Chapter 5 Flashcards
What does the Statement of Cash Flows show?
It shows actual cash inflows and outflows during a specific period.
How does the Income Statement differ from the Statement of Cash Flows?
The Income Statement records revenue and expenses, not cash movements, whereas the Statement of Cash Flows tracks actual cash.
What’s the key point about profit and cash flow?
Profit and cash flow are linked but don’t always move together due to factors like credit sales or inventory changes.
What are the three major financial statements?
Statement of Financial Position (Balance Sheet)
Income Statement
Statement of Cash Flows
What does the Statement of Financial Position show?
It shows assets, liabilities, and equity at a specific point in time.
What is the accounting equation?
Assets = Equity + Liabilities
What are Cash and Cash Equivalents?
Cash: Notes, coins, bank deposits accessible immediately.
Cash Equivalents: Short-term, liquid investments like treasury bills.
What are the three categories in the Statement of Cash Flows?
Operating Activities
Investing Activities
Financing Activities
What are Operating Activities?
Cash inflows/outflows from day-to-day operations, like sales or payments for expenses, taxes, and interest.
What are Investing Activities?
Cash flows related to purchasing or selling long-term assets (e.g., property, equipment).
What are Financing Activities?
Cash flows from funding, such as issuing shares, taking loans, or repaying debts.
What is the Direct Method of preparing cash flows?
It tracks all cash inflows/outflows directly from business transactions. It’s detailed but rarely used.
What is the Indirect Method of preparing cash flows?
Starts with profit and adjusts for non-cash items and changes in working capital (inventory, receivables, payables).
What is the formula for Net Cash Flow from Operating Activities (Indirect Method)?
Begin with profit before tax.
Add back non-cash expenses (e.g., depreciation).
Adjust for changes in:
Inventory (increase = outflow, decrease = inflow).
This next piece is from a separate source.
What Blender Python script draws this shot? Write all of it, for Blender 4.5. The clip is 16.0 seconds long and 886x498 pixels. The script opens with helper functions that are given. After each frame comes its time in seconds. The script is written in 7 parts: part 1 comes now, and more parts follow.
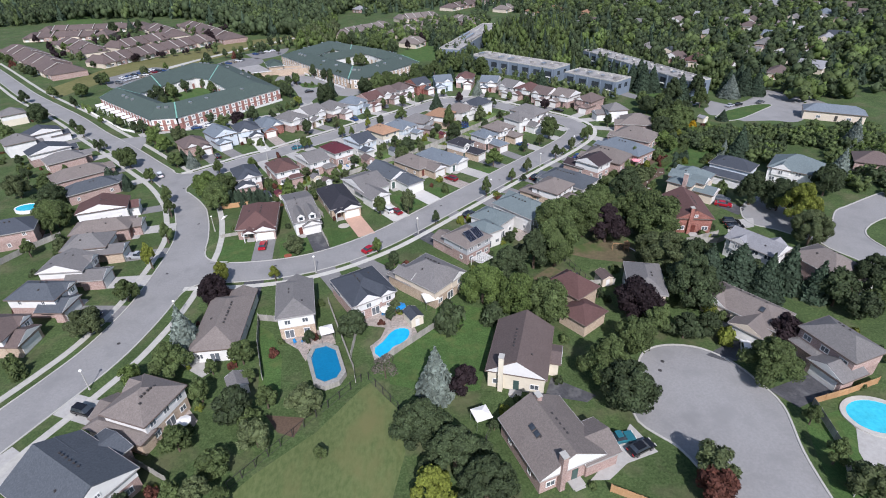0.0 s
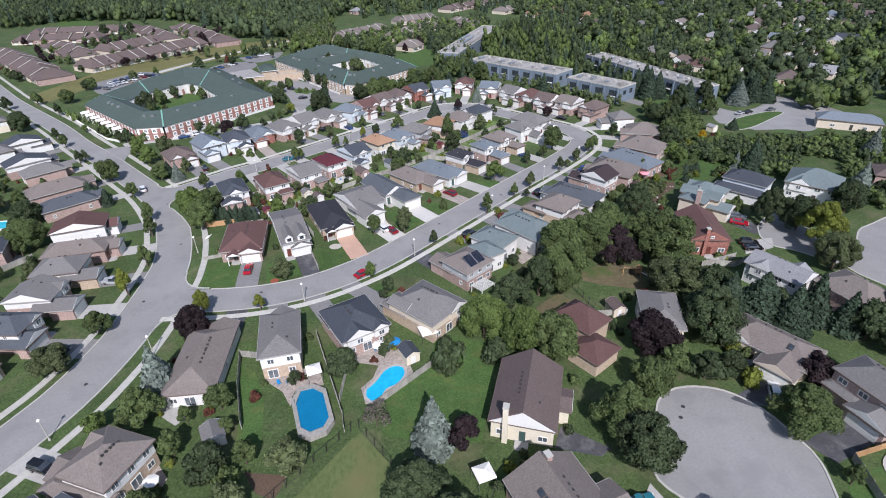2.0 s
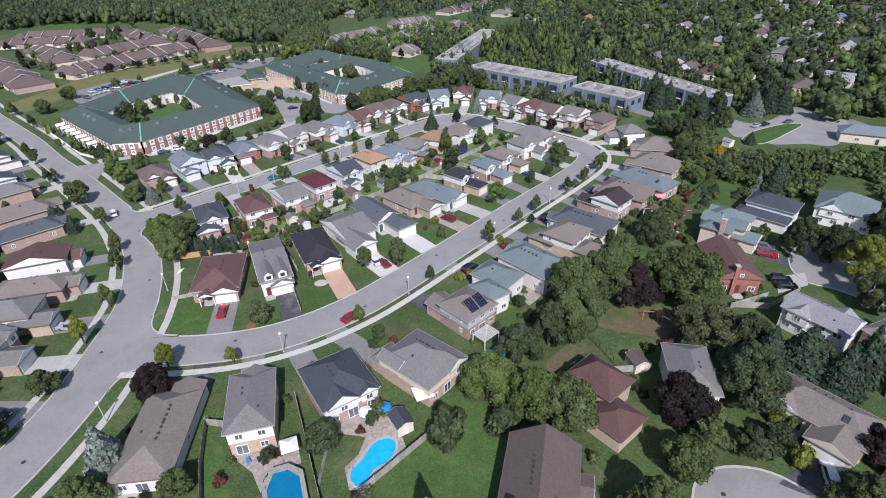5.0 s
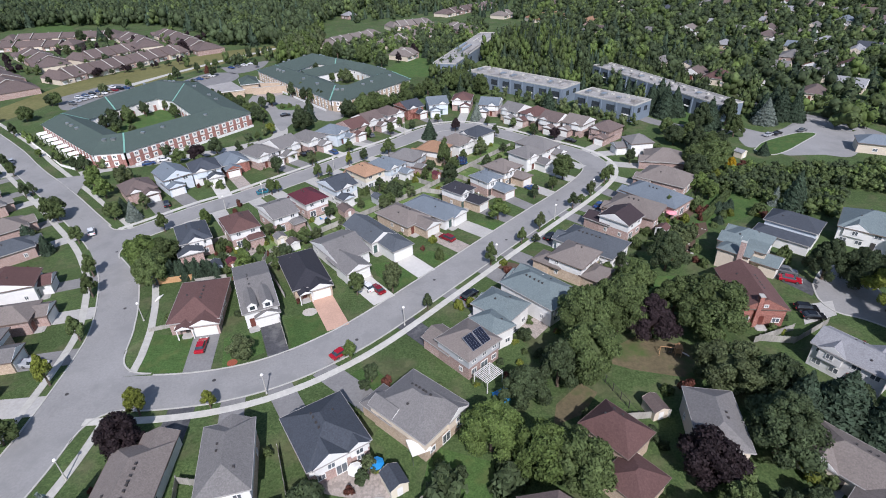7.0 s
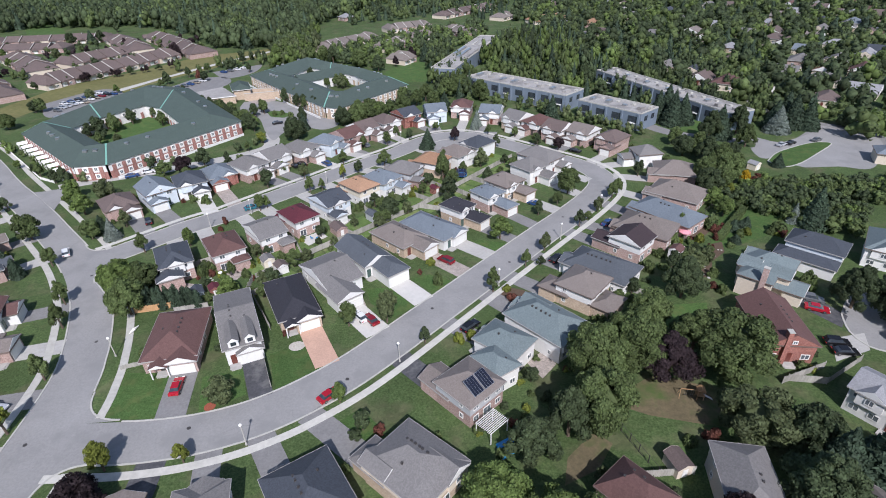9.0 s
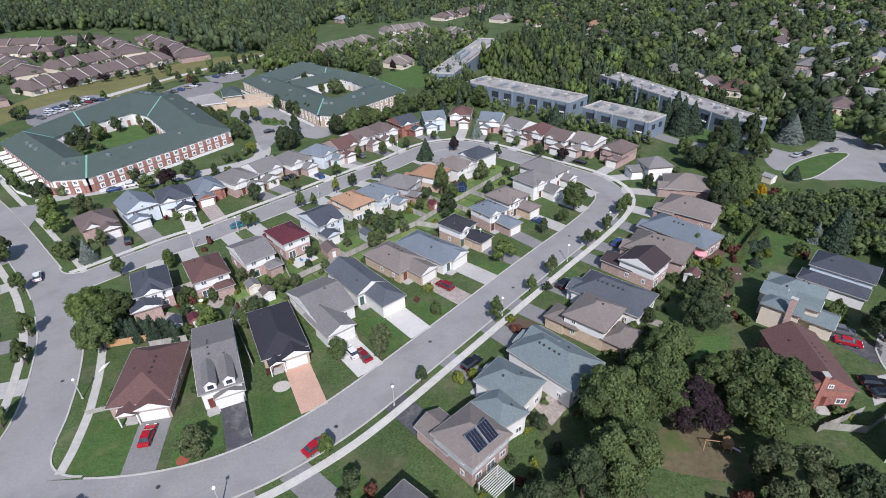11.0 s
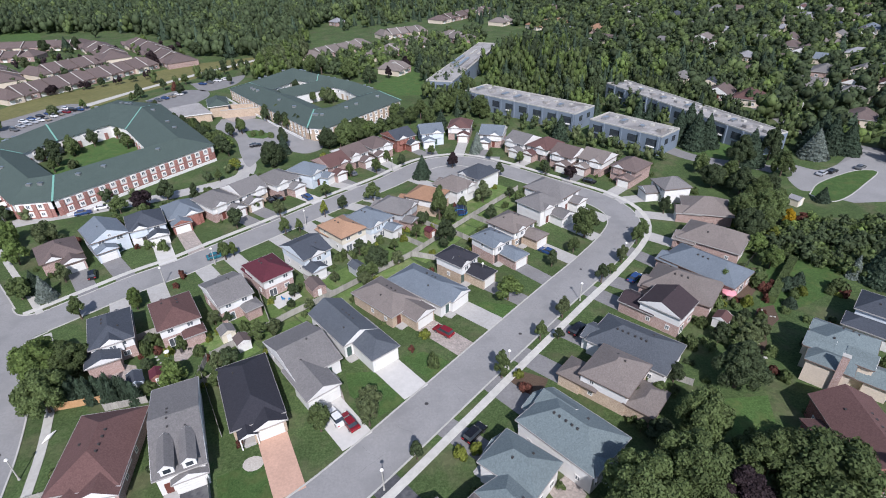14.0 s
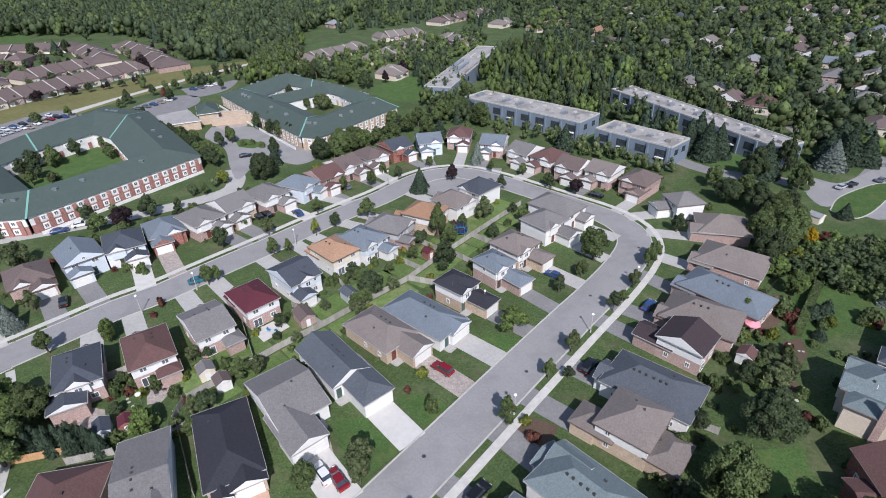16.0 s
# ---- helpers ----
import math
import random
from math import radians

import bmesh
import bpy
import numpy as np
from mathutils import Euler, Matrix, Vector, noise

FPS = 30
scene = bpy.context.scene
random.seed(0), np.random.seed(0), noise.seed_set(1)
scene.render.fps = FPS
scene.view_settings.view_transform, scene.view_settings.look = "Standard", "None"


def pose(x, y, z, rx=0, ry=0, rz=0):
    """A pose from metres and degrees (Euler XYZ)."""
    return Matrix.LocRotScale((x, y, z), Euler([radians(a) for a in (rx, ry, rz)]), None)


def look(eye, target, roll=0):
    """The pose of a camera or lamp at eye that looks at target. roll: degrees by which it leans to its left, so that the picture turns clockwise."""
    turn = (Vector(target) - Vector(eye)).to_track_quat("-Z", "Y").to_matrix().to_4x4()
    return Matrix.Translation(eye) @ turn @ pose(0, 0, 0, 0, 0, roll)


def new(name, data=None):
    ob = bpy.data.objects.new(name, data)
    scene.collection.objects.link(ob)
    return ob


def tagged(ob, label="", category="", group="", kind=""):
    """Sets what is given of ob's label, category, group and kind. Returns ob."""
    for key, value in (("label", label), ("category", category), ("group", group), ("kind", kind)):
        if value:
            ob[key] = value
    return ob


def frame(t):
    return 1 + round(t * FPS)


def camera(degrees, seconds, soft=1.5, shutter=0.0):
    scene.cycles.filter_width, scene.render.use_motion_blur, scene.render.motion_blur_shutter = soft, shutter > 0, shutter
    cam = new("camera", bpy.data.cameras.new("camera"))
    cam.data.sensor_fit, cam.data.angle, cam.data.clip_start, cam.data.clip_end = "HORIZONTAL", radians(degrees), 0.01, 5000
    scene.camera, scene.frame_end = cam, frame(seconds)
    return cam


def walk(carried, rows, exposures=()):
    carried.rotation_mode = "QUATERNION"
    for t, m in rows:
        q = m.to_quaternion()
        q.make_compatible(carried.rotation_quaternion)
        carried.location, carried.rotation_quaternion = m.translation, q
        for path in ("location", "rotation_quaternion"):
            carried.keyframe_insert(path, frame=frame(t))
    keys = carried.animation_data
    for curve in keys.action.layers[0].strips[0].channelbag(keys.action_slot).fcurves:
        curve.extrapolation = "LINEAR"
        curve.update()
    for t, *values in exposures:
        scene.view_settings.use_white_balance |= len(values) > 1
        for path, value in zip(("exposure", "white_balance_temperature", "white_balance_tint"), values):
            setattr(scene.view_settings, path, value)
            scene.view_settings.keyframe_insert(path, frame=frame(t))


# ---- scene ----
cam = camera(80.0, 16.0, 1.0)
PATH = [
    (0.0, 0.001, 0.067, 70.055, 0.0, -31.023, -1.643),
    (1.0, 0.16, 5.5, 70.162, -0.072, -31.021, -1.64),
    (2.0, 0.321, 10.929, 70.265, -0.144, -31.02, -1.637),
    (3.0, 0.481, 16.354, 70.362, -0.216, -31.018, -1.634),
    (4.0, 0.642, 21.778, 70.454, -0.288, -31.016, -1.632),
    (5.0, 0.804, 27.197, 70.542, -0.36, -31.014, -1.629),
    (6.0, 0.966, 32.612, 70.625, -0.433, -31.013, -1.626),
    (7.0, 1.129, 38.025, 70.702, -0.506, -31.011, -1.624),
    (8.0, 1.292, 43.436, 70.775, -0.579, -31.009, -1.621),
    (9.0, 1.456, 48.842, 70.843, -0.652, -31.006, -1.619),
    (10.0, 1.621, 54.245, 70.907, -0.725, -31.004, -1.616),
    (11.0, 1.786, 59.644, 70.965, -0.798, -31.002, -1.614),
    (12.0, 1.951, 65.041, 71.018, -0.871, -30.999, -1.611),
    (13.0, 2.118, 70.433, 71.066, -0.945, -30.997, -1.609),
    (14.0, 2.284, 75.823, 71.109, -1.019, -30.994, -1.606),
    (15.0, 2.452, 81.21, 71.148, -1.093, -30.992, -1.604),
    (16.0, 2.62, 86.593, 71.181, -1.167, -30.989, -1.602),
]
walk(cam, [(t, look((x, y, z), Vector((x, y, z)) + Euler((radians(pitch), 0, radians(yaw))).to_matrix() @ Vector((0, 1, 0)), roll))
           for t, x, y, z, yaw, pitch, roll in PATH], [(0.0, 0.48, 6120, 15), (16.0, 0.48, 6120, 15)])

# ---- light ----
SUN_UP, SUN_FROM = 43.0, 278.0  # the sun's height, and the side it stands on, in degrees from +x
world = bpy.data.worlds.new("sky")
scene.world = world
world.use_nodes = True
wn = world.node_tree.nodes
sky = wn.new("ShaderNodeTexSky")
sky.sky_type, sky.sun_disc = "NISHITA", False
sky.sun_elevation, sky.sun_rotation = radians(SUN_UP), radians(90 - SUN_FROM)
world.node_tree.links.new(sky.outputs[0], wn["Background"].inputs[0])
wn["Background"].inputs[1].default_value = 0.1
sun = new("sun", bpy.data.lights.new("sun", "SUN"))
sun.data.energy, sun.data.angle, sun.data.color = 3.85, radians(0.5), (1.0, 0.97, 0.95)
su = Vector((math.cos(radians(SUN_FROM)) * math.cos(radians(SUN_UP)), math.sin(radians(SUN_FROM)) * math.cos(radians(SUN_UP)), math.sin(radians(SUN_UP))))
sun.matrix_world = look(su * 300, (0, 0, 0))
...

Receivables (increase = outflow, decrease = inflow).
Payables (increase = inflow, decrease = outflow).
Subtract cash payments for interest, tax, and dividends.
What is the relationship between the Income Statement, Statement of Financial Position, and Statement of Cash Flows?
The Income Statement affects equity (via profits or losses).
The Statement of Cash Flows explains changes in cash during the period.
Together, they link the starting and ending financial position of the business.